── Material

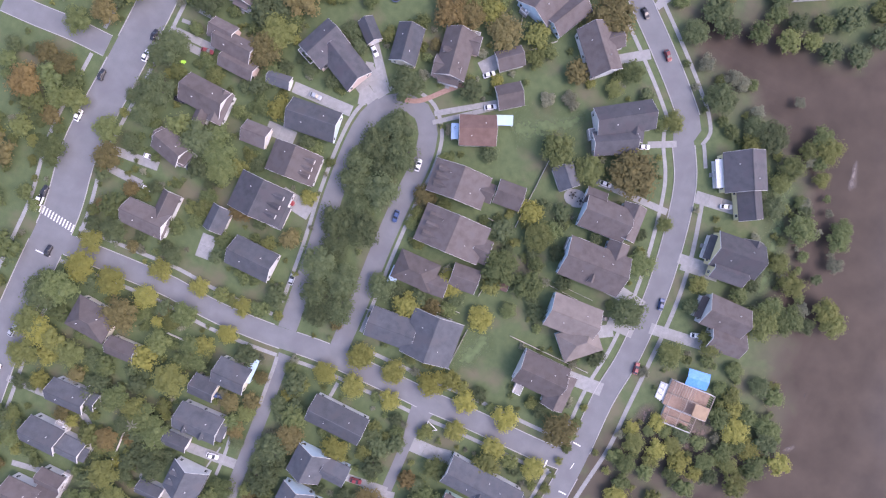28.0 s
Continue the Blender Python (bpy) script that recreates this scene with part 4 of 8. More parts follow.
house(-153.3, 193.8, -1.4, 's', 'w', ((0, 0, 0, 28.6, 10.4, 4.3, 'g'),), dormers=1, side=-1, porch=3)
house(-159, 180.9, -1.4, 'b', 'm', ((0, 0, 0, 9.4, 8, 3.6, 'g'), (10.5, -2.9, 0, 15.9, 10.4, 2.9, 'h'),), porch=3)
house(-151.7, 167.6, -1.4, 'b', 'w', ((0, 0, 0, 25.3, 10.8, 4.3, 'g'),), dormers=2, side=-1, porch=3)
house(-164.3, 154.5, 1.2, 's', 'w', ((0, 0, 0, 14.3, 7.2, 4.3, 'g'), (15.4, -1.8, 0, 20.4, 8.4, 3.6, 'g'),), porch=3)
house(-164.6, 138.9, 4.9, 's', 'w', ((0, 0, 0, 11.2, 9.2, 4.3, 'h'), (17.2, -1.3, 0, 18.4, 10.8, 3.6, 'h'),), porch=3)
house(-152.1, 124.8, 6.2, 's', 'u', ((0, 0, 0, 28.5, 11.2, 4.3, 'g'),), dormers=1, side=-1, porch=3)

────

Exercise objective — Reproduce the whole listing word for word, setting aside any pictures.

Problem solution —
28.0 s
Continue the Blender Python (bpy) script that recreates this scene with part 4 of 8. More parts follow.
house(-153.3, 193.8, -1.4, 's', 'w', ((0, 0, 0, 28.6, 10.4, 4.3, 'g'),), dormers=1, side=-1, porch=3)
house(-159, 180.9, -1.4, 'b', 'm', ((0, 0, 0, 9.4, 8, 3.6, 'g'), (10.5, -2.9, 0, 15.9, 10.4, 2.9, 'h'),), porch=3)
house(-151.7, 167.6, -1.4, 'b', 'w', ((0, 0, 0, 25.3, 10.8, 4.3, 'g'),), dormers=2, side=-1, porch=3)
house(-164.3, 154.5, 1.2, 's', 'w', ((0, 0, 0, 14.3, 7.2, 4.3, 'g'), (15.4, -1.8, 0, 20.4, 8.4, 3.6, 'g'),), porch=3)
house(-164.6, 138.9, 4.9, 's', 'w', ((0, 0, 0, 11.2, 9.2, 4.3, 'h'), (17.2, -1.3, 0, 18.4, 10.8, 3.6, 'h'),), porch=3)
house(-152.1, 124.8, 6.2, 's', 'u', ((0, 0, 0, 28.5, 11.2, 4.3, 'g'),), dormers=1, side=-1, porch=3)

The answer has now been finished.